Krishanti Vignarajah’s campaign will seek a court order to determine if she’s eligible to run for governor.
The campaign issued a press release Friday that says she filed a request in Anne Arundel County Circuit Court seeking a declaratory judgment to resolve questions surrounding her campaign since she announced plans to run in August.
A circuit court clerk told Bethesda Beat on Friday that there was no record of a filing from Vignarajah’s campaign, although the clerk said if it was filed electronically it would likely show up in online court records next week.
Bethesda Beat first reported that Vignarajah previously registered and voted multiple times in Washington, D.C., from 2010 to 2014 while she worked in the State Department and White House. She previously served as Michelle Obama’s policy director in the White House.
Maryland law requires gubernatorial candidates to have been registered and to have lived in the state for five years preceding the election.
Vignarajah has been registered in Maryland since 2006 and has maintained that she was never a permanent resident of D.C. She registered in Maryland at a Catonsville address, but now lives in Gaithersburg.
“Krish’s legal request … asks the Court to issue a binding declaration confirming her right to appear on the ballot and dispelling spurious claims and rumors circulated by her opponents that she is not a registered voter and resident of Maryland,” the press release, which was posted on the blog A Miner Detail Friday, says.
The release also says Vignarajah was a resident and registered voter in Maryland well before the five-year window. It described “her opponents’ argument” that her votes in D.C. terminated her Maryland voter registration as “meritless.”
Steve Rabin, a spokesman for Vignarajah’s campaign, confirmed the press release posted on the blog is accurate, but declined to answer additional questions about it.
“I’m going to let the press release speak for itself,” Rabin said.
The campaign has not responded to questions sent Friday afternoon by Bethesda Beat about the court filing.
Republican Gov. Larry Hogan’s campaign committee has been named in the lawsuit as a defendant because the committee’s lawyer “publicly challenged Krish’s eligibility to run,” according to the press release.

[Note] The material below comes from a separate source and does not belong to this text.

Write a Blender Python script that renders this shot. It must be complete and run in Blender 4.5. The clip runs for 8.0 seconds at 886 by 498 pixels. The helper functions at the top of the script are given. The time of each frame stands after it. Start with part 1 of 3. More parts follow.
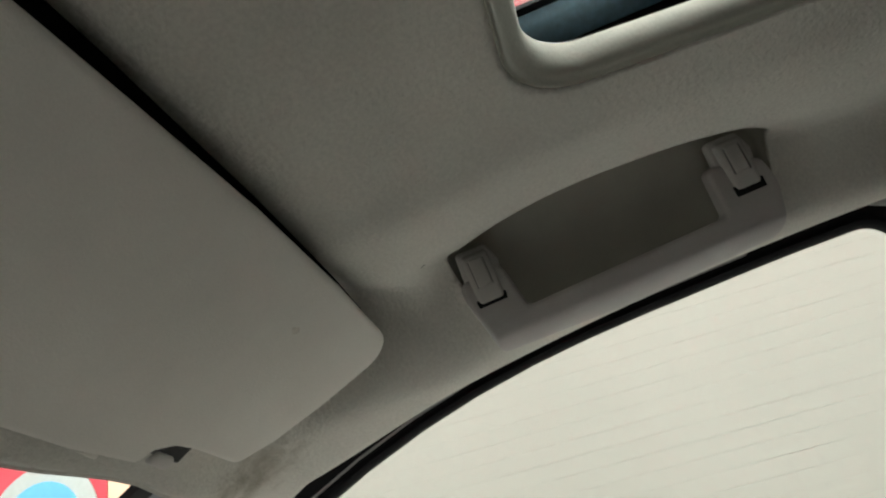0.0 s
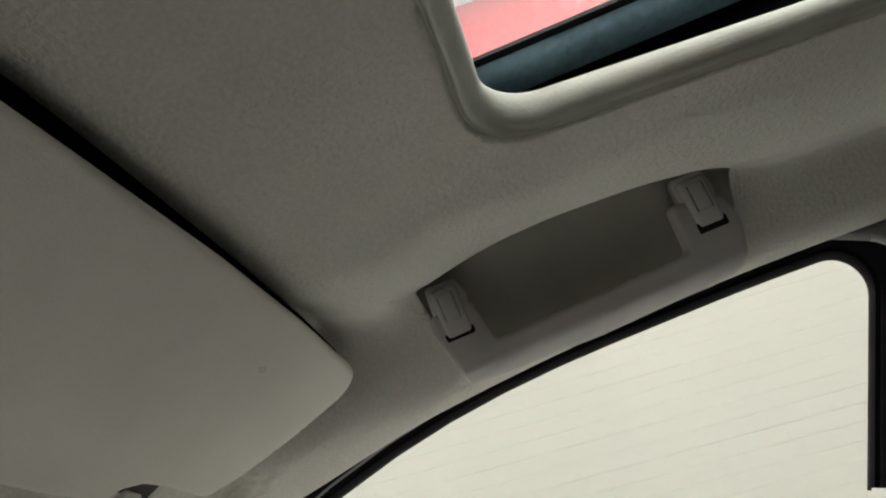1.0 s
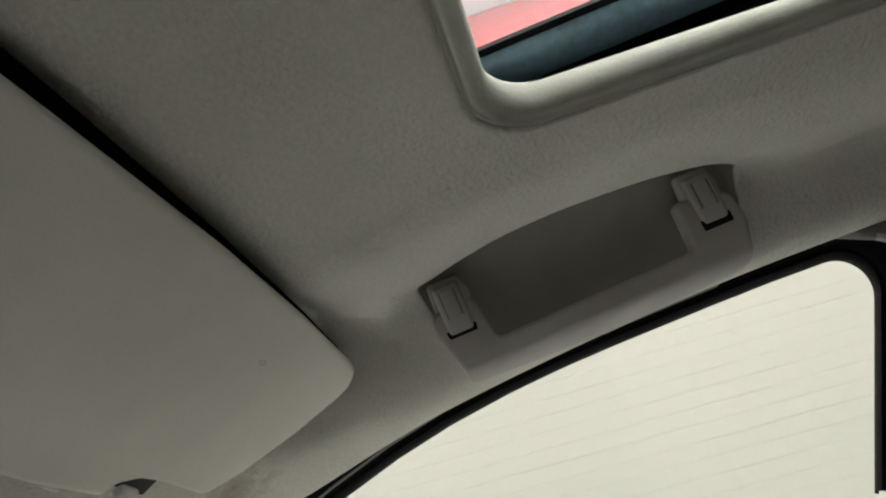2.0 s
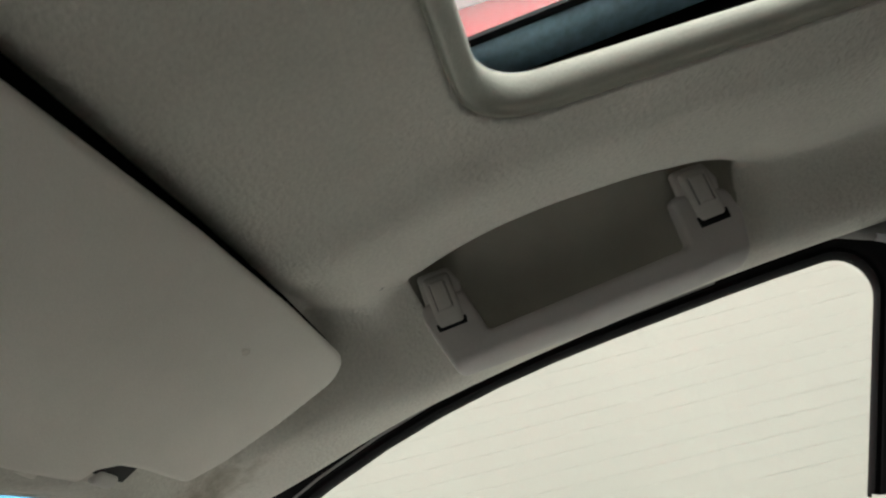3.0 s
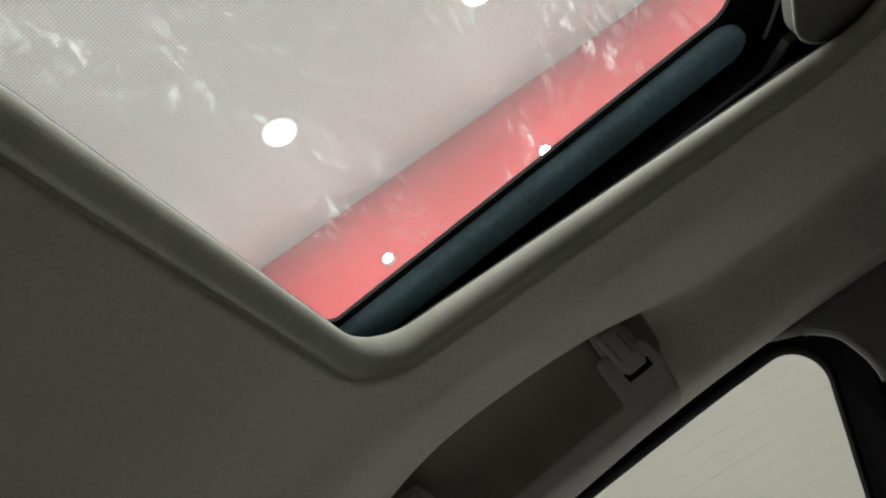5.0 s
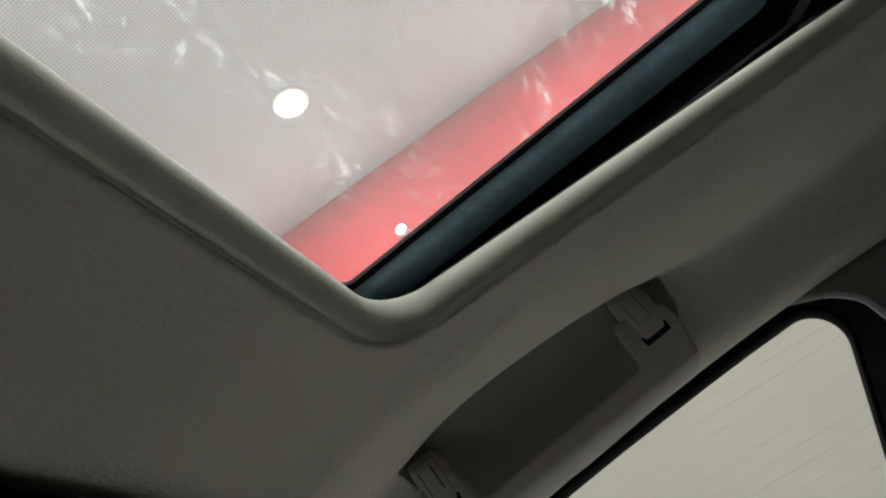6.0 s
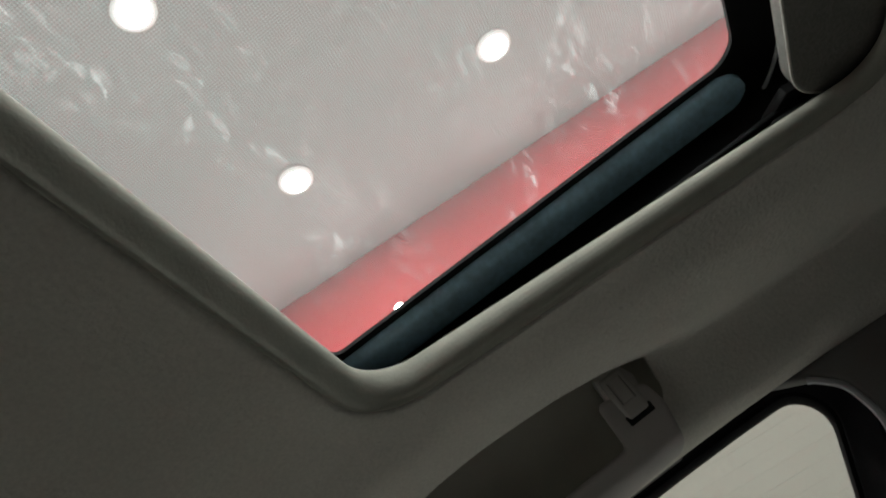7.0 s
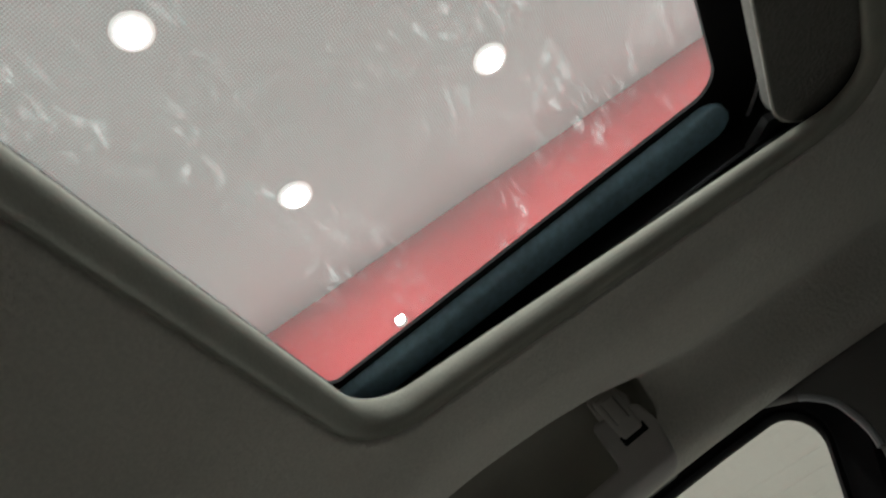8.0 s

Dirk Haire, Hogan’s campaign lawyer, previously told The Baltimore Sun, that Vignarajah “does not even meet residency requirements and has shown she simply doesn’t have what it takes to lead our state.”
It’s not clear when a judge would issue a ruling on Vignarajah’s filing.
Two attorneys at the Maryland Attorney General’s Office are also examining the issue for the state’s Board of Elections, according to Mary Wagner, the board’s director of voter registration.
The Washington Post reported Friday that Wagner and the board are also named as defendants in the lawsuit.
Vignarajah, 38, is seeking elected office for the first time. She is one of seven Democrats and who have announced their campaigns for governor. The others are Prince George’s County Executive Rushern Baker, Baltimore County Executive Kevin Kamenetz, state Sen. Rich Madaleno, former NAACP President Benjamin Jealous, Baltimore attorney James Shea and entrepreneur Alec Ross. Vignarajah is the only woman in the race.
Gov. Larry Hogan, a Republican, has said he plans to seek a second term.
The primary elections will be on June 26.